I have added nodes to an existing partition several times using the same
procedure which you describe, and no bad side effects have been noticed.
This is a very normal kind of operation in a cluster, where hardware
may be added or retired from time to time, while the cluster of course
continues its normal production. We must be able to do this, especially
when transferring existing nodes into a new Slurm cluster.
Douglas Jacobsen explained very well why problems may arise. It seems
to me that this completely rigid nodelist bit mask in the network is a
Slurm design problem, and that it ought to be fixed.

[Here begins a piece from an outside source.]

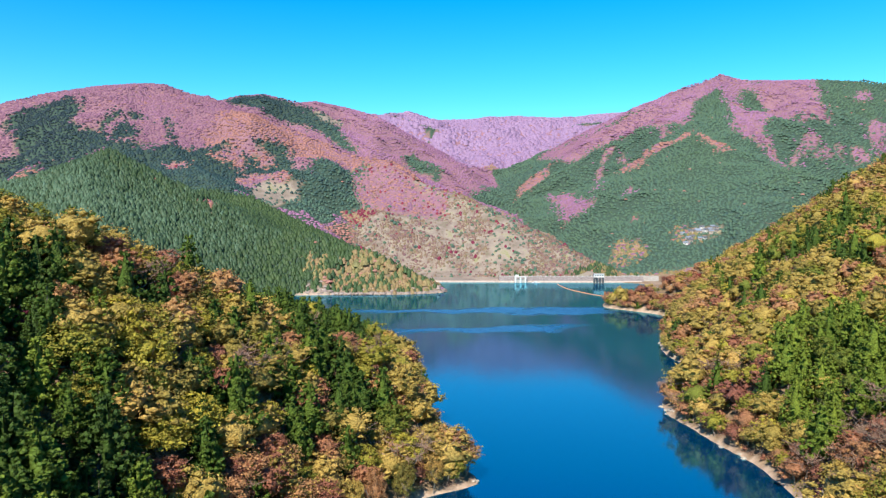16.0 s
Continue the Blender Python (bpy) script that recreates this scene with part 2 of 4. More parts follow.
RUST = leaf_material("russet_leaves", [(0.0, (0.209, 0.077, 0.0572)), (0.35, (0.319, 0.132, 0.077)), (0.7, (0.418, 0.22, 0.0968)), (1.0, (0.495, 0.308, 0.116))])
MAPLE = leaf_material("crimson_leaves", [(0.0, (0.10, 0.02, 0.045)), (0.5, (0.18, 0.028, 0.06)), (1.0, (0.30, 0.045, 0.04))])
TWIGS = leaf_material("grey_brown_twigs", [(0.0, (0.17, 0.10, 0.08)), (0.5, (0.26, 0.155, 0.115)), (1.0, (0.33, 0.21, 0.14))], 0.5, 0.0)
# conifer green with the blue of aerial haze mixed into it
FAR_GREEN = leaf_material("far_hazed_conifer_green", [(0.0, (0.006, 0.017, 0.022)), (0.3, (0.015, 0.038, 0.038)), (0.5, (0.044, 0.085, 0.058)), (0.65, (0.050, 0.090, 0.052)), (0.85, (0.018, 0.039, 0.015)), (1.0, (0.032, 0.058, 0.018))], 0.14, 0.0, 0.35, 0.3, 0.2)
# pinkish brown of bare crowns, violet haze blended into the base colour
FAR_PINK = leaf_material("far_hazed_beech_crowns", [(0.0, (0.105, 0.046, 0.075)), (0.4, (0.155, 0.073, 0.118)), (0.7, (0.195, 0.095, 0.175)), (1.0, (0.22, 0.115, 0.20))], 0.14, 0.0, 0.35, 0.3, 0.2)
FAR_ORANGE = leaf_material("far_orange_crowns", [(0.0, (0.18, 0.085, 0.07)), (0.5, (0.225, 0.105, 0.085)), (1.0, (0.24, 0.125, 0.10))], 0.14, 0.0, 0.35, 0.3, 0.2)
# the lilac is aerial haze painted into the bare woods' colour
FAR_LILAC = leaf_material("far_haze_tinted_woods", [(0.0, (0.15, 0.095, 0.175)), (0.5, (0.18, 0.115, 0.205)), (1.0, (0.205, 0.135, 0.215))], 0.3, 0.0, 0.2, 0.9, 0.35)
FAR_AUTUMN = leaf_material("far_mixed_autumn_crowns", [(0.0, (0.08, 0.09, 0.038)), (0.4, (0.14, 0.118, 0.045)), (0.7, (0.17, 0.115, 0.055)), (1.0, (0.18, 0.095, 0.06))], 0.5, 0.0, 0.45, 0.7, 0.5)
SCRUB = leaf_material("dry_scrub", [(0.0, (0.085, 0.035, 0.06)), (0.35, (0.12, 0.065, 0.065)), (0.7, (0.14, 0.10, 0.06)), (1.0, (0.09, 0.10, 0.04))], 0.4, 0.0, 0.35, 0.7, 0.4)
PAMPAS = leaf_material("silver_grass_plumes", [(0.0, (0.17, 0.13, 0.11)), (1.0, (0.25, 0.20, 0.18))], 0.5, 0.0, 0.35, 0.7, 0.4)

BARK, n, l, b = material("bark", 0.9)
r = ramp(n, [(0.3, (0.07, 0.05, 0.04)), (0.55, (0.17, 0.13, 0.10)), (0.8, (0.32, 0.27, 0.22))])
l.new(noise_node(n, l, 1.6, 6).outputs["Fac"], r.inputs[0])
l.new(r.outputs[0], b.inputs["Base Color"])

# hillside floor: leaf litter, dry grass where the trees are cleared, bare pale bank along the water's edge
GROUND, n, l, b = material("hillside_ground", 0.95)
litter = ramp(n, [(0.3, (0.08, 0.055, 0.033)), (0.5, (0.17, 0.11, 0.06)), (0.7, (0.27, 0.18, 0.10))])
l.new(noise_node(n, l, 0.22, 8, 0.65).outputs["Fac"], litter.inputs[0])
grass = ramp(n, [(0.3, (0.09, 0.085, 0.04)), (0.42, (0.14, 0.11, 0.085)), (0.5, (0.175, 0.14, 0.115)), (0.58, (0.21, 0.175, 0.135)), (0.66, (0.16, 0.16, 0.075))])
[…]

Question: How can we pinpoint the problem more precisely in a bug report
to SchedMD (for support-customers only :-).
/Ole
On 10/22/2017 08:44 PM, JinSung Kang wrote:
I am having trouble with adding new nodes into slurm cluster without
killing the jobs that are currently running.
Right now I
1. Update the slurm.conf and add a new node to it
2. Copy new slurm.conf to all the nodes,
3. Restart the slurmd on all nodes
4. Restart the slurmctld
But when I restart slurmctld all the jobs that were currently running
are requeued (Begin Time) as reason for not running. The new added node
works perfectly fine.
I've included the slurm.conf. I've also included slurmctld.log output
when I'm trying to add the new node.